In Buenos Aires, this type of house-museum is usually a run-down, almost derelict institution. However, there are still some decisions involved in turning a particular house into a museum which is an interesting feat for a curator. Interesting regional examples of this in would include, the Museo Iramaín in Tucumán, Argentina; the Museo de la Revolución in La Habana, Cuba; and the Jardín Surrealista created by Edward James in Xilitla, Mexico.

El Jardín Surrealista, Xílitla, México. Photo Santiago Villanueva.

DF: What do you see as the development of this research now and is there a specific public outcome or end goal you are working towards?

SV: At this point I’m only at the stage of having visited and collected material about these spaces in different contexts and cities. There are several potential public manifestations for the research, which I will continue to develop as long as I keep finding new models and examples.
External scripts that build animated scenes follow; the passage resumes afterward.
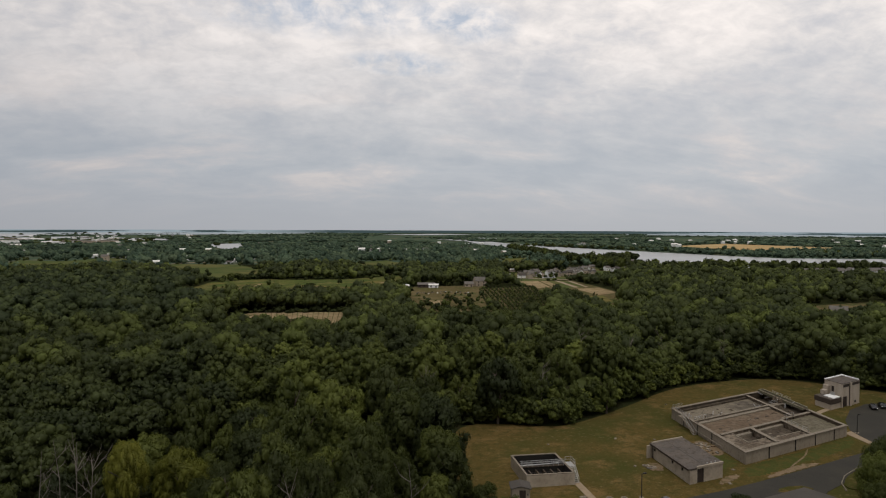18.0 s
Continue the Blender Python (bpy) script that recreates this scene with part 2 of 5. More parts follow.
    o = nt.nodes.new("ShaderNodeOutputMaterial")
    nt.links.new(b.outputs[0], o.inputs[0])
    return m


M = {
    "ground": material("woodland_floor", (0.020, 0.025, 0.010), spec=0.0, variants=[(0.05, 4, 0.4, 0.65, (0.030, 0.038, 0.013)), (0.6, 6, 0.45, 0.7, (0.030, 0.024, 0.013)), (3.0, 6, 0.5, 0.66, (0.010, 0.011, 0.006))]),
    "green_grass": material("greener_grass", (0.058, 0.066, 0.020), spec=0.0, bump=0.05, bump_scale=6, variants=[(0.5, 6, 0.46, 0.62, (0.086, 0.070, 0.023)), (2.6, 6, 0.48, 0.72, (0.040, 0.042, 0.013))]),
    # open farmland; its bluish tone takes in the haze of distance
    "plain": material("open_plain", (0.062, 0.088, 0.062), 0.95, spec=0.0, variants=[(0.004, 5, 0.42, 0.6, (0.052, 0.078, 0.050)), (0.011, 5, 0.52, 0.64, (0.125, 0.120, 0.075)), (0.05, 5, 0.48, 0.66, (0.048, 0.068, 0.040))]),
    "lawn": material("dry_lawn", (0.090, 0.066, 0.022), spec=0.0, bump=0.05, bump_scale=6, variants=[(0.04, 5, 0.46, 0.60, (0.052, 0.055, 0.016)), (0.10, 7, 0.50, 0.64, (0.140, 0.092, 0.036)), (0.9, 7, 0.56, 0.66, (0.125, 0.095, 0.045)), (0.5, 6, 0.48, 0.66, (0.060, 0.055, 0.017)), (2.6, 6, 0.48, 0.72, (0.050, 0.038, 0.013))]),
    "asphalt": material("asphalt", (0.038, 0.036, 0.030), 0.9, spec=0.1, bump=0.01, bump_scale=30, variants=[(0.15, 6, 0.45, 0.7, (0.050, 0.046, 0.037)), (3.5, 6, 0.5, 0.8, (0.025, 0.024, 0.020))]),
    "concrete": material("weathered_concrete", (0.275, 0.236, 0.184), 0.92, bump=0.02, bump_scale=5, variants=[(0.22, 6, 0.42, 0.68, (0.230, 0.195, 0.150)), ((0.8, 0.10), 7, 0.54, 0.72, (0.190, 0.156, 0.115)), (1.6, 8, 0.52, 0.76, (0.150, 0.121, 0.091))]),
    "coping": material("coping_concrete", (0.215, 0.184, 0.142), 0.9, bump=0.02, bump_scale=5, variants=[(0.5, 7, 0.42, 0.66, (0.165, 0.138, 0.102)), (2.5, 7, 0.48, 0.66, (0.095, 0.078, 0.057)), (7, 6, 0.55, 0.7, (0.27, 0.235, 0.185))]),
    "near_black": material("near_black_matte", (0.018, 0.016, 0.014), 0.9),
    "sludge": material("dried_sludge", (0.088, 0.065, 0.043), 0.95, bump=0.08, bump_scale=3, variants=[(0.25, 8, 0.48, 0.60, (0.185, 0.150, 0.110)), (1.1, 8, 0.48, 0.62, (0.045, 0.033, 0.023)), (3.5, 6, 0.54, 0.68, (0.21, 0.18, 0.14))]),
    "sludge_dark": material("grey_sludge", (0.070, 0.054, 0.038), 0.95, bump=0.08, bump_scale=3, variants=[(0.3, 8, 0.48, 0.66, (0.135, 0.112, 0.082)), (1.3, 8, 0.46, 0.64, (0.030, 0.023, 0.016))]),
    "algae": material("algae_floor", (0.108, 0.094, 0.060), 0.9, variants=[(0.4, 6, 0.4, 0.7, (0.150, 0.132, 0.092)), (1.5, 7, 0.47, 0.62, (0.060, 0.050, 0.032))]),
    "silt": material("pale_silt", (0.170, 0.145, 0.105), 0.95, bump=0.08, bump_scale=3, variants=[(0.12, 6, 0.50, 0.60, (0.060, 0.050, 0.038)), (0.9, 8, 0.46, 0.66, (0.125, 0.104, 0.075)), (3.0, 6, 0.52, 0.68, (0.075, 0.06, 0.044))]),
    "brown_silt": material("brown_silt", (0.115, 0.080, 0.050), 0.95, bump=0.08, bump_scale=3, variants=[(0.3, 7, 0.46, 0.62, (0.155, 0.118, 0.080)), (1.4, 8, 0.48, 0.64, (0.065, 0.045, 0.029))]),
    "moss": material("mossy_concrete", (0.150, 0.138, 0.090), 0.95, variants=[(0.8, 6, 0.42, 0.62, (0.20, 0.175, 0.125)), (2.5, 6, 0.5, 0.7, (0.075, 0.085, 0.04))]),
    "pale_block": material("cream_block", (0.400, 0.345, 0.278), 0.9, bump=0.01, bump_scale=6, variants=[((0.9, 0.1), 6, 0.48, 0.75, (0.310, 0.262, 0.202)), (2.2, 8, 0.55, 0.8, (0.250, 0.204, 0.157))]),
    "rust": material("rusty_sheet", (0.060, 0.026, 0.017), 0.95, spec=0.0, variants=[(0.9, 6, 0.46, 0.70, (0.10, 0.075, 0.058)), (1.6, 6, 0.45, 0.6, (0.020, 0.014, 0.009))]),
    # dark brown; on the large tank's inner faces it is painted shade
    "basin_shade": material("dark_basin", (0.05, 0.039, 0.027), 0.7, variants=[(0.6, 6, 0.4, 0.7, (0.085, 0.063, 0.042))]),
    "block": material("painted_block", (0.345, 0.298, 0.233), 0.9, bump=0.01, bump_scale=6, variants=[(0.4, 6, 0.45, 0.75, (0.215, 0.178, 0.133)), (2.2, 8, 0.55, 0.8, (0.165, 0.132, 0.097))]),
    "roof_grey": material("flat_roof_felt", (0.084, 0.074, 0.066), 0.9, spec=0.1, variants=[(0.3, 6, 0.42, 0.62, (0.112, 0.094, 0.078)), (1.2, 7, 0.50, 0.64, (0.058, 0.046, 0.037)), (4.0, 6, 0.54, 0.68, (0.140, 0.120, 0.102))]),
    "roof_brown": material("brown_roof", (0.062, 0.055, 0.048), 0.9, variants=[(0.15, 5, 0.4, 0.7, (0.076, 0.067, 0.058)), (1.5, 6, 0.55, 0.8, (0.056, 0.046, 0.037))]),
    "roof_white": material("white_metal_roof", (0.70, 0.68, 0.64), 0.6, variants=[(0.3, 5, 0.5, 0.75, (0.56, 0.54, 0.51)), (2.0, 6, 0.6, 0.8, (0.48, 0.46, 0.43))]),
    "fascia": material("brown_fascia", (0.055, 0.042, 0.034), 0.7),
    "door": material("dark_door", (0.030, 0.024, 0.021), 0.6, variants=[(1.5, 4, 0.4, 0.7, (0.05, 0.035, 0.028))]),
    "glass": material("window_glass", (0.015, 0.017, 0.02), 0.12, spec=0.5),
    "steel": material("galvanised_steel", (0.42, 0.42, 0.41), 0.5, metal=0.6, variants=[(3, 5, 0.5, 0.75, (0.28, 0.25, 0.22))]),
    "pole": material("dark_pole", (0.028, 0.026, 0.024), 0.6),
    "path": material("tan_concrete_path", (0.26, 0.20, 0.13), 0.9, variants=[(1.0, 6, 0.45, 0.75, (0.19, 0.145, 0.095))]),
    "soil": material("bare_soil", (0.17, 0.118, 0.068), 0.95, bump=0.05, bump_scale=3, variants=[(0.55, 7, 0.50, 0.58, (0.088, 0.066, 0.023)), (2.2, 6, 0.56, 0.66, (0.20, 0.16, 0.115)), (0.7, 7, 0.45, 0.7, (0.15, 0.11, 0.065))]),
    "bark": material("bark", (0.085, 0.068, 0.052), 0.95, variants=[(1.5, 5, 0.45, 0.7, (0.05, 0.04, 0.03))]),
    "deadwood": material("bleached_deadwood", (0.165, 0.145, 0.122), 0.95, variants=[(1.5, 5, 0.45, 0.7, (0.11, 0.095, 0.08))]),
    "water": material("river_water", (0.245, 0.25, 0.25), 0.3, spec=0.35, bump=0.03, bump_scale=0.4, variants=[(0.004, 3, 0.4, 0.65, (0.29, 0.295, 0.295)), ((0.03, 1.0), 4, 0.5, 0.7, (0.215, 0.22, 0.22))]),
    "meadow": material("meadow", (0.092, 0.103, 0.031), 0.95, spec=0.0, variants=[(0.012, 5, 0.44, 0.58, (0.140, 0.115, 0.042)), (0.03, 6, 0.48, 0.58, (0.062, 0.086, 0.026)), (0.07, 6, 0.54, 0.62, (0.150, 0.125, 0.055)), (0.25, 6, 0.46, 0.66, (0.052, 0.062, 0.020))]),
    "wheat": material("ripe_wheat", (0.36, 0.25, 0.12), 0.95, spec=0.0, variants=[(0.006, 5, 0.42, 0.65, (0.40, 0.30, 0.16)), (0.05, 5, 0.5, 0.7, (0.28, 0.21, 0.10))]),
    "dirt": material("ploughed_dirt", (0.292, 0.222, 0.132), 0.95, spec=0.0, variants=[(0.05, 5, 0.42, 0.62, (0.215, 0.157, 0.089)), (0.25, 7, 0.50, 0.66, (0.112, 0.100, 0.043))]),
    "white": material("white_paint", (0.70, 0.70, 0.69), 0.7, variants=[(0.5, 4, 0.5, 0.8, (0.58, 0.57, 0.55))]),
    "tan": material("tan_siding", (0.36, 0.30, 0.23), 0.8, variants=[(0.3, 4, 0.5, 0.8, (0.29, 0.24, 0.18))]),
    "shingle": material("grey_shingles", (0.115, 0.104, 0.092), 0.9, variants=[(0.5, 5, 0.4, 0.7, (0.155, 0.141, 0.125))]),
    "carpaint": material("black_car_paint", (0.006, 0.006, 0.007), 0.25, spec=0.4),
    "rubber": material("tyre_rubber", (0.02, 0.02, 0.02), 0.9),
    "chrome": material("bright_trim", (0.6, 0.6, 0.6), 0.25, metal=0.9),
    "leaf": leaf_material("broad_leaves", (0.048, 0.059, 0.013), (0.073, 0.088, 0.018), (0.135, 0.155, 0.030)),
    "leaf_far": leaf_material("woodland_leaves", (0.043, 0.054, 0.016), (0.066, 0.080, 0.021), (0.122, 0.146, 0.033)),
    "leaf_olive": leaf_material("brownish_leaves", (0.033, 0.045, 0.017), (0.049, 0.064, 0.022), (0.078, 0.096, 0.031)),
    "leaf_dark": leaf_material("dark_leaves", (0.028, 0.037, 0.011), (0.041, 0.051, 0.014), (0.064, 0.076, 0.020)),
    # leaves of far trees, with distance haze painted in as a bluish tone
    "leaf_haze": leaf_material("hazed_far_leaves", (0.050, 0.082, 0.052), (0.080, 0.118, 0.070), (0.118, 0.157, 0.088)),
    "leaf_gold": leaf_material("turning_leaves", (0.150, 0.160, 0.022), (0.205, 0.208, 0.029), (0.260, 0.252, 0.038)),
    "bay": material("open_water", (0.300, 0.342, 0.366), 0.9, spec=0.0, variants=[(0.002, 3, 0.4, 0.65, (0.288, 0.324, 0.348))]),
    "plot": material("worn_plot", (0.090, 0.073, 0.033), 0.95, spec=0.0, variants=[(0.03, 5, 0.46, 0.60, (0.125, 0.098, 0.050)), (0.09, 6, 0.48, 0.62, (0.058, 0.066, 0.024)), (0.3, 6, 0.52, 0.68, (0.15, 0.115, 0.065))]),
    "pasture": material("rough_pasture", (0.069, 0.086, 0.031), 0.95, spec=0.0, variants=[(0.008, 5, 0.44, 0.60, (0.113, 0.105, 0.042)), (0.03, 6, 0.48, 0.64, (0.049, 0.073, 0.026)), (0.3, 6, 0.5, 0.7, (0.098, 0.097, 0.040))]),
}


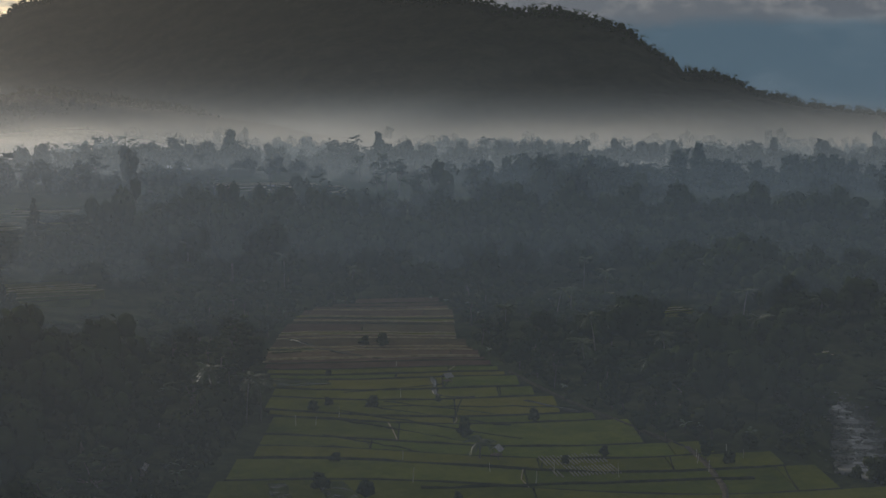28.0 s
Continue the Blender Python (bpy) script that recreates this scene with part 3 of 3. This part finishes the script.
def scatter(r0, r1, step, seed, az=(56, -60), patchy=0.0, keep=1.0, belts=0.0):
    """Places for trees between two distances from the valley's middle, off fields, water and clearings."""
    rng = np.random.default_rng(seed)
    n = int((r1 + 50) * 2 / step)
    gx, gy = np.meshgrid(np.arange(-n // 2, n // 2) * step, np.arange(-n // 2, n // 2) * step)
    x = (CENTRE[0] + gx + rng.uniform(-.45, .45, gx.shape) * step).ravel()
    y = (CENTRE[1] + gy + rng.uniform(-.45, .45, gy.shape) * step).ravel()
    r, a = np.hypot(x - CENTRE[0], y - CENTRE[1]), np.degrees(np.arctan2(CENTRE[0] - x, y - CENTRE[1]))
    ok = (r > r0) & (r < r1) & (a < az[0]) & (a > az[1])
    ok &= rng.uniform(size=x.shape) < keep
    x, y = x[ok], y[ok]
    ok = ~inside(FIELD, x, y) & (border_distance(x, y) > 3) & (line_distance(RIVER, x, y) > np.where(y < 367, 1.5, 8.0))
    ok &= ~((x > -170) & (x < -30) & (y < 336))
    for cx, cy, cr in CLEARINGS:
        ok &= np.hypot(x - cx, y - cy) > cr
    if belts:
        far = np.hypot(x - CENTRE[0], y - CENTRE[1]) + 150 * (fbm(x / 210, y / 210, 2, 61) - 0.5)
        ok &= np.cos(2 * np.pi * far / belts) > -0.35
    if patchy:
        ok &= fbm(x / 130, y / 130, 3, seed) > patchy
    return x[ok], y[ok], rng


def woods(name, x, y, rng, kinds, count, size, leaf, label, low=0.8, high=1.35, sink=0.0, fine=1, tops=0.0, copses=True):
    """Many trees as one mass of leaves and stems: templates set down with their own turn and size."""
    made = []
    for k in range(8):
        kind = kinds[k % len(kinds)]
        shape, h, w, flatness = SHAPES[kind]
        tr = np.random.default_rng(900 + k + count)
        parts = shape(tr, h, w)
        v, f, out = crown_of(tr, parts, count, size * (0.75 if kind == "spire" else 1.0), flatness, fine)
        tv, tf = tube([(0, 0, -1.5), (0.1, 0, h * 0.4), (0, 0.1, h * 0.85)], [0.3, 0.22, 0.08], 4)
        tn = np.array(tv) * (1, 1, 0) + (0, 0, 0.02)
        made.append((*joined([(v, f), (tv, tf)]), np.vstack([out, tn / np.linalg.norm(tn, axis=1, keepdims=True)])))
    z = land(x, y) - sink
    pick = rng.integers(0, 8, len(x))
    turn, grow = rng.uniform(0, 6.28, len(x)), rng.uniform(low, high, len(x))
    stand = smooth(0.36, 0.62, fbm(x / 62, y / 48, 2, 8)) if copses else 0.5
    tall = grow * rng.uniform(0.8, 1.15, len(x)) * (0.5 + 1.0 * stand) * (1 - 0.25 * smooth(-80, -40, x) * smooth(700, 560, y))
    grow = grow * (0.75 + 0.4 * stand)
    spire = np.array([kinds[k % len(kinds)] == "spire" for k in range(8)])[pick]
    flat = np.array([kinds[k % len(kinds)] == "umbrella" for k in range(8)])[pick]
    tall = np.where(flat, grow * 1.05, tall * np.where((rng.uniform(size=len(x)) < tops) & ~spire, 1.35, 1.0))
    # only scrub grows on the slopes below the terraces
    for cx, cy, cr in CLEARINGS:
        if 420 < cy < 1100:
            ux, uy = np.array((-150 - cx, 80 - cy)) / math.hypot(-150 - cx, 80 - cy)
            down, off = (x - cx) * ux + (y - cy) * uy, np.abs((x - cx) * uy - (y - cy) * ux)
            tall = tall * np.where((down > 0) & (down < cr + 70) & (off < cr * 0.9), 0.36 + 0.3 * smooth(0.5 * cr, cr, off), 1.0)
    verts, faces, outs, base = [], [], [], 0
    for k in range(8):
        s = pick == k
        if not s.any():
            continue
        v, f, out = made[k]
        c, d = np.cos(turn[s])[:, None], np.sin(turn[s])[:, None]
        g, t = grow[s][:, None], tall[s][:, None]
        p = np.stack([(v[:, 0] * c - v[:, 1] * d) * g + x[s][:, None], (v[:, 0] * d + v[:, 1] * c) * g + y[s][:, None], v[:, 2] * t + z[s][:, None]], -1)
        verts.append(p.reshape(-1, 3))
        outs.append(np.stack([out[:, 0] * c - out[:, 1] * d, out[:, 0] * d + out[:, 1] * c, np.repeat(out[None, :, 2], s.sum(), 0)], -1).reshape(-1, 3))
        faces.append((f[None] + (np.arange(s.sum()) * len(v))[:, None, None] + base).reshape(-1, 4))
        base += s.sum() * len(v)
    me = mesh_of(name, np.concatenate(verts), np.concatenate(faces), leaf, False, np.concatenate(outs))
    return tagged(put(name, me), label, "woodland", kind="stuff")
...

The first of these outcomes will be an issue about ‘domestic curatorship’ for Mancilla magazine, a printed publication based on Buenos Aires of which I am part of the editorial collective. We have invited artists and curators to contribute short texts on the implications of domesticity in curating with the aim to redefining, locally, the limits of curating. A second instance will be a solo exhibition I will do at Galería Isla Flotante, also in Buenos Aires, where I will mount a catalog of curatorial decisions I have observed in house museums, thinking about the formal transformations of those objects and how that constructs a kind of surrealism. The show is to be titled, People only inhabit their own biographies as they inhabit their homes.